Evans’s career includes stints as a journalist, film and TV producer, screenwriter and aspiring director as well as novelist, though he maintains that the constant has always been his love of writing: “I’ve always been a writer,” he explains. “I studied law at university, which convinced me I didn’t want to be a lawyer, and I knew I didn’t want to be a businessman like my dad, doing something I hated so I could have fun at the weekend.
“I was lucky enough to get a place on Thomson’s journalist training scheme.”
Evans then landed a job as a TV researcher on the Sunday news magazine show Weekend World, moving quickly to producer, then to a job as Melvyn Bragg’s deputy on the UK culture show The South Bank Show. “It was there when I was doing a section on David Lean that I started to think about writing screen fiction,” he says.

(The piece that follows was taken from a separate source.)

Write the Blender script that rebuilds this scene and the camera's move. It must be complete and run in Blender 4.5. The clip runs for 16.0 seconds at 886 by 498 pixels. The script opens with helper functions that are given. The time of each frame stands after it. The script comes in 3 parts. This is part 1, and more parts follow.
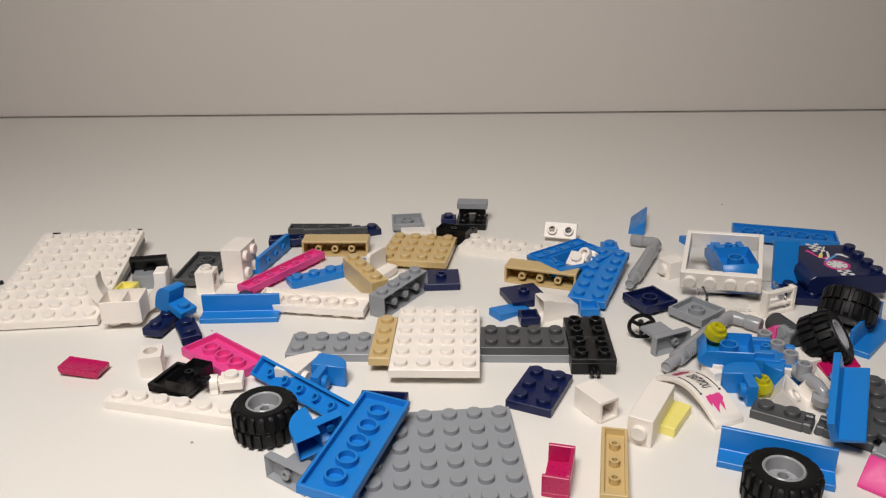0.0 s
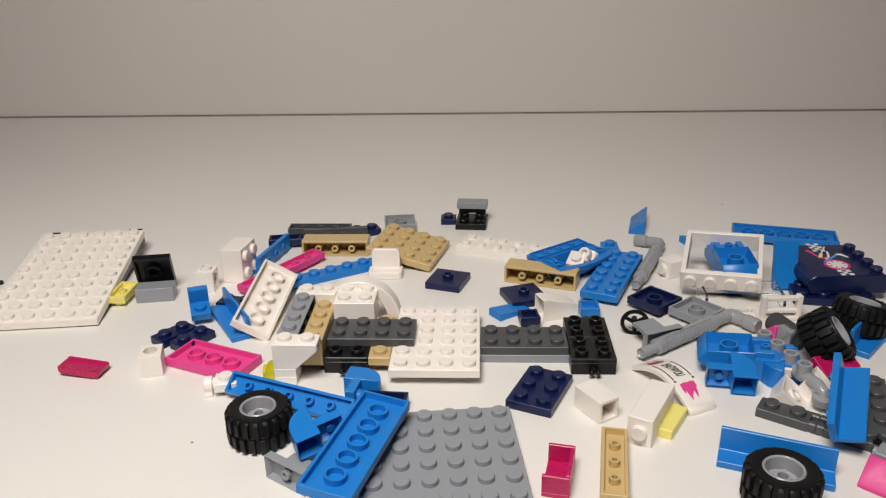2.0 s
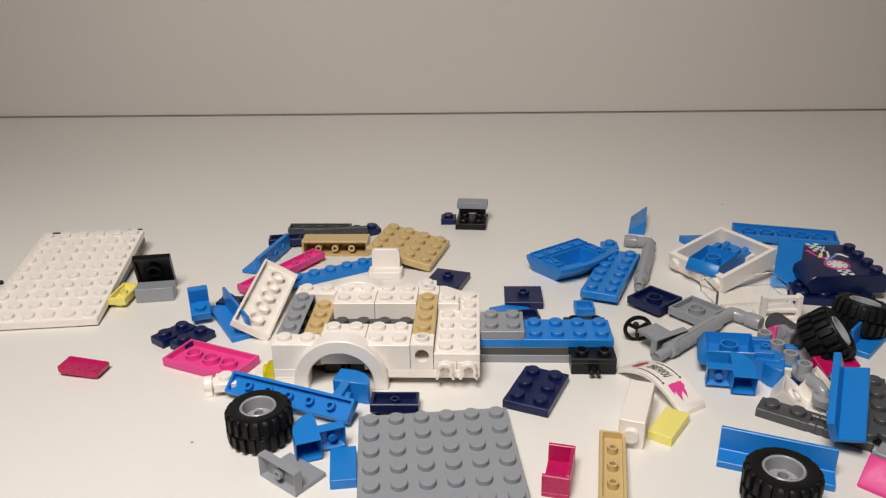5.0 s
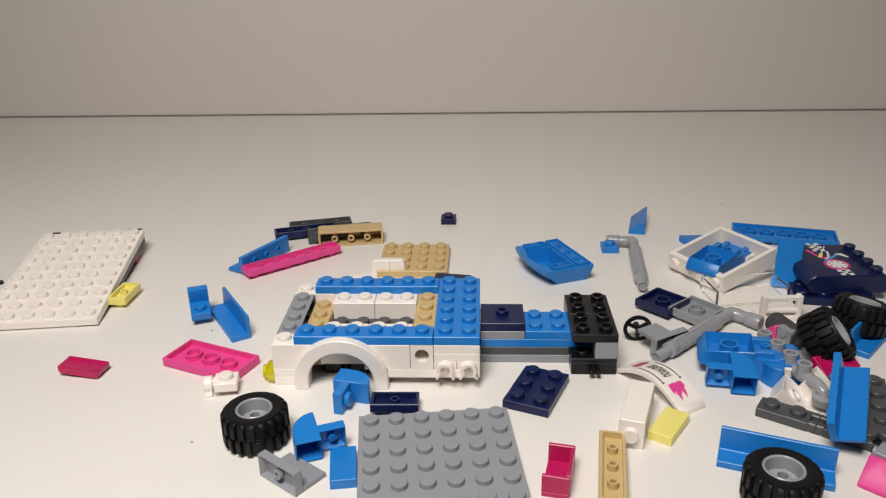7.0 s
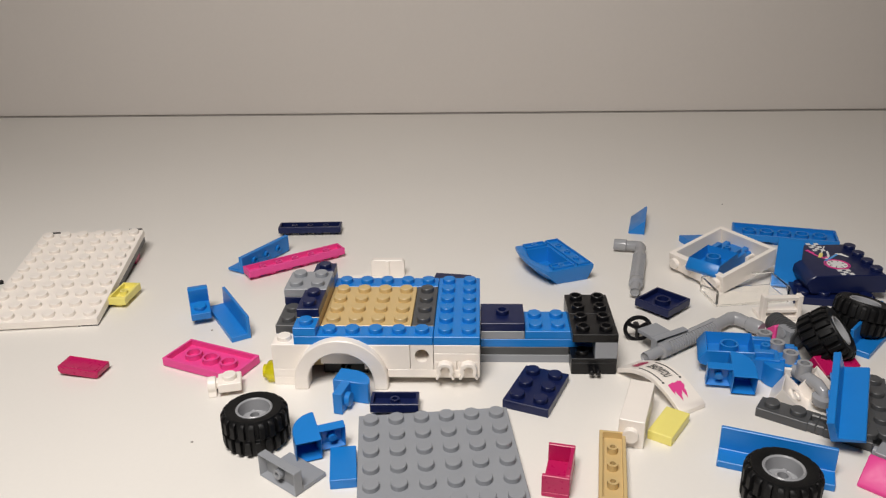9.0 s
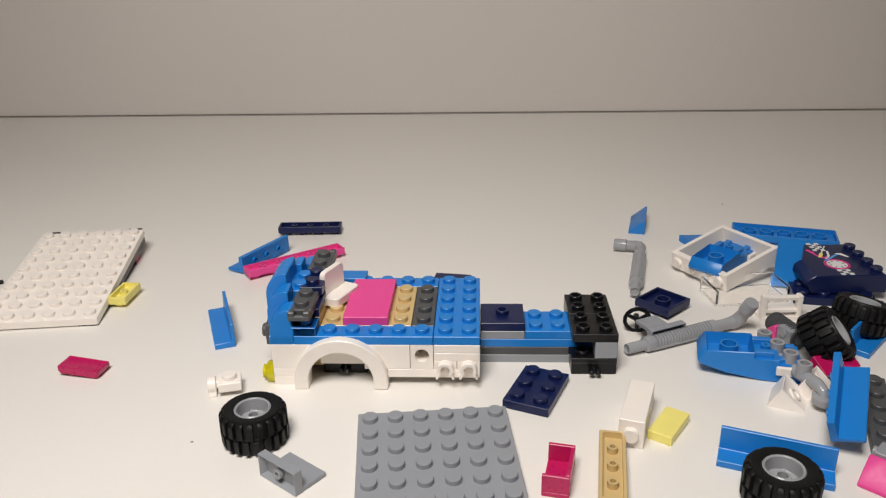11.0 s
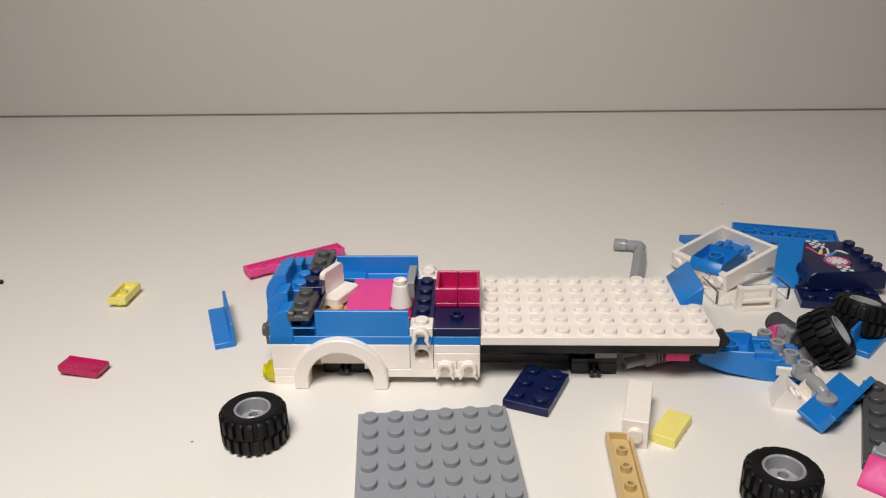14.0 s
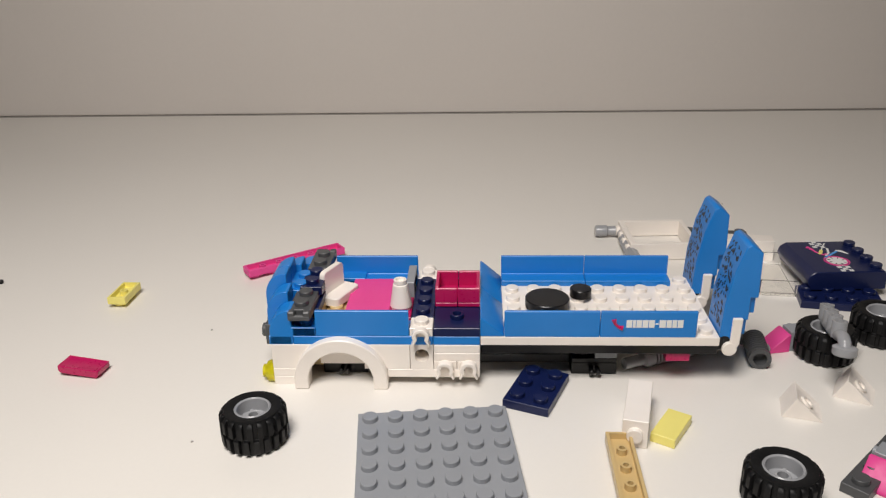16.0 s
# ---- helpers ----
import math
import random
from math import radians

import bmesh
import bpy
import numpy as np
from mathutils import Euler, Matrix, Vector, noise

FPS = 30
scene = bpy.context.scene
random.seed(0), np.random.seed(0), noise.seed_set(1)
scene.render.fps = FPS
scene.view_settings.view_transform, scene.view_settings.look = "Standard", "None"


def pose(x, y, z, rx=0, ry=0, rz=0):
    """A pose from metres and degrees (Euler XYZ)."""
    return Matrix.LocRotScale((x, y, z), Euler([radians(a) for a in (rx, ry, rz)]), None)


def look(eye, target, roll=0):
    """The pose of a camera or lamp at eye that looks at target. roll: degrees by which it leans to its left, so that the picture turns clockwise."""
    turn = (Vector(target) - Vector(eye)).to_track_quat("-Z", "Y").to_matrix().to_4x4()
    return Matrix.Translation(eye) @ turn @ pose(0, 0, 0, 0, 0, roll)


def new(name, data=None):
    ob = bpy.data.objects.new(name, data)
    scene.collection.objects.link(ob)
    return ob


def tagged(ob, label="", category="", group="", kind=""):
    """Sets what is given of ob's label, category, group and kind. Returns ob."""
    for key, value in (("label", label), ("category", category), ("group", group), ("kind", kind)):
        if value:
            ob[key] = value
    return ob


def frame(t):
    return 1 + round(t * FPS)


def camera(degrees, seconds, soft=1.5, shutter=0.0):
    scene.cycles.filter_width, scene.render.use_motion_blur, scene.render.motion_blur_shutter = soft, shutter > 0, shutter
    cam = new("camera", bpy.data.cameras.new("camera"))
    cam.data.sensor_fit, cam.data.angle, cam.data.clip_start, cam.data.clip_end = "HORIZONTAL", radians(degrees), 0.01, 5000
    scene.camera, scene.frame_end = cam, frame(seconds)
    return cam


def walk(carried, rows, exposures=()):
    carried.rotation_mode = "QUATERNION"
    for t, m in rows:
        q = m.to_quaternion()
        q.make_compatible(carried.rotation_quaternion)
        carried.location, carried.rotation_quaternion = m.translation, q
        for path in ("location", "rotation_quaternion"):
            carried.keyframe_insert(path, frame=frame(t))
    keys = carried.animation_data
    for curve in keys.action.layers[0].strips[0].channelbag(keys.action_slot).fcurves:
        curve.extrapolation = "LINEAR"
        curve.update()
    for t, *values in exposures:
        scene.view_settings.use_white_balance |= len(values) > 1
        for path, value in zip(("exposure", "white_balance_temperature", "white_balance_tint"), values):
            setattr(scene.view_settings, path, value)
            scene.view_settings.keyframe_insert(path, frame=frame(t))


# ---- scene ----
MM = 0.001
STUD = 0.008
PLATE = 0.0032

# camera: it stands still on a small stand in front of the table
EYE = Vector((0.07204, -0.24083, 0.15232))
AHEAD = Vector((-0.04604, 0.92148, -0.38568))
SIDE = Vector((0.99876, 0.04990, 0.0))
cam = camera(57.40, 16.0, soft=1.25)


def stand(tilt):
    return look(EYE, EYE + AHEAD + Vector((0, 0, tilt)), LEAN)


LEAN = -1.155
walk(cam, [(0.0, stand(0.0007)), (6.3, stand(0.0004)), (11.3, stand(0.0)), (16.0, stand(-0.0003))])

# light: a dim room and one soft lamp over the front of the table
world = bpy.data.worlds.new("room_light")
scene.world = world
world.use_nodes = True
world.node_tree.nodes["Background"].inputs["Color"].default_value = (1.0, 0.96, 0.92, 1)
world.node_tree.nodes["Background"].inputs["Strength"].default_value = 0.12
lamp = bpy.data.lights.new("lamp_light", "AREA")
lamp.shape, lamp.size, lamp.energy, lamp.color = "DISK", 0.26, 2.2, (1.0, 0.95, 0.91)
lamp.spread = radians(135)
new("lamp_light", lamp).matrix_world = look((-0.015, -0.29, 0.54), (0.01, 0.0, 0.0))
scene.view_settings.exposure = 0.0


# ---- materials ----
def nodes_of(name):
    m = bpy.data.materials.new(name)
    m.use_nodes = True
    return m, m.node_tree.nodes, m.node_tree.links, m.node_tree.nodes["Principled BSDF"]


def plastic(name, colour, rough=0.28, bump=0.02, clear=0.0, gloss=0.5):
    m, n, l, b = nodes_of(name)
    co = n.new("ShaderNodeTexCoord")
    big = n.new("ShaderNodeTexNoise")
    big.inputs["Scale"].default_value = 90
    big.inputs["Detail"].default_value = 3
    l.new(co.outputs["Object"], big.inputs["Vector"])
    mix = n.new("ShaderNodeMix")
    mix.data_type = "RGBA"
    mix.inputs["A"].default_value = (*[c * 0.94 for c in colour], 1)
    mix.inputs["B"].default_value = (*[min(c * 1.05, 1) for c in colour], 1)
    l.new(big.outputs["Fac"], mix.inputs["Factor"])
    l.new(mix.outputs["Result"], b.inputs["Base Color"])
    fine = n.new("ShaderNodeTexNoise")
    fine.inputs["Scale"].default_value = 900
    fine.inputs["Detail"].default_value = 4
    l.new(co.outputs["Object"], fine.inputs["Vector"])
    ramp = n.new("ShaderNodeMapRange")
    ramp.inputs["To Min"].default_value, ramp.inputs["To Max"].default_value = rough * 0.75, rough * 1.35
    l.new(fine.outputs["Fac"], ramp.inputs["Value"])
    l.new(ramp.outputs["Result"], b.inputs["Roughness"])
    bp = n.new("ShaderNodeBump")
    bp.inputs["Strength"].default_value, bp.inputs["Distance"].default_value = bump, 0.0006
    l.new(big.outputs["Fac"], bp.inputs["Height"])
    l.new(bp.outputs["Normal"], b.inputs["Normal"])
    b.inputs["Specular IOR Level"].default_value = gloss
    if clear:
        b.inputs["Transmission Weight"].default_value = clear
        b.inputs["IOR"].default_value = 1.5
    return m


def surface(name, colour, rough, grain, relief, depth):
    m, n, l, b = nodes_of(name)
    co = n.new("ShaderNodeTexCoord")
    big = n.new("ShaderNodeTexNoise")
    big.inputs["Scale"].default_value, big.inputs["Detail"].default_value = 5, 5
    fine = n.new("ShaderNodeTexNoise")
    fine.inputs["Scale"].default_value, fine.inputs["Detail"].default_value = grain, 6
    l.new(co.outputs["Object"], big.inputs["Vector"])
    l.new(co.outputs["Object"], fine.inputs["Vector"])
    mix = n.new("ShaderNodeMix")
    mix.data_type = "RGBA"
    mix.inputs["A"].default_value = (*[c * 0.95 for c in colour], 1)
    mix.inputs["B"].default_value = (*[min(c * 1.04, 1) for c in colour], 1)
    add = n.new("ShaderNodeMath")
    add.operation = "ADD"
    half = n.new("ShaderNodeMath")
    half.operation, half.inputs[1].default_value = "MULTIPLY", 0.35
    l.new(fine.outputs["Fac"], half.inputs[0])
    l.new(half.outputs[0], add.inputs[0])
    l.new(big.outputs["Fac"], add.inputs[1])
    l.new(add.outputs[0], mix.inputs["Factor"])
    l.new(mix.outputs["Result"], b.inputs["Base Color"])
    r = n.new("ShaderNodeMapRange")
    r.inputs["To Min"].default_value, r.inputs["To Max"].default_value = rough * 0.85, rough * 1.2
    l.new(big.outputs["Fac"], r.inputs["Value"])
    l.new(r.outputs["Result"], b.inputs["Roughness"])
    bp = n.new("ShaderNodeBump")
    bp.inputs["Strength"].default_value, bp.inputs["Distance"].default_value = relief, depth
    l.new(fine.outputs["Fac"], bp.inputs["Height"])
    l.new(bp.outputs["Normal"], b.inputs["Normal"])
    return m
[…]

Unfortunately, Evans’s film career “never really took off”, and he came across a story he thought would work better as a novel – The Horse Whisperer. “I wrote half of it while I was trying to get a film noir set in France off the round,” he says. “I thought I’d have to give up the novel and go back to the BBC as I was in so much debt with the film, but I showed what I had to a literary agent and he sent it round some publishers on the eve of the Frankfurt Book Fair. It went crazy. Every publisher in the world wanted it. It ended up in an auction, then the film rights, too. My debts suddenly weren’t so bad.”
Having failed to get his films off the ground for so long, it was strange to have the likes of Robert Redford fighting to film his first book: “It was weird. Four studios bid for the rights, and six months previously I’d been failing to get calls returned by their 18th deputy VP’s assistant. Now I had Wendy Finerman, Redford and Jon Peters ringing me up and begging me to let them have my book.”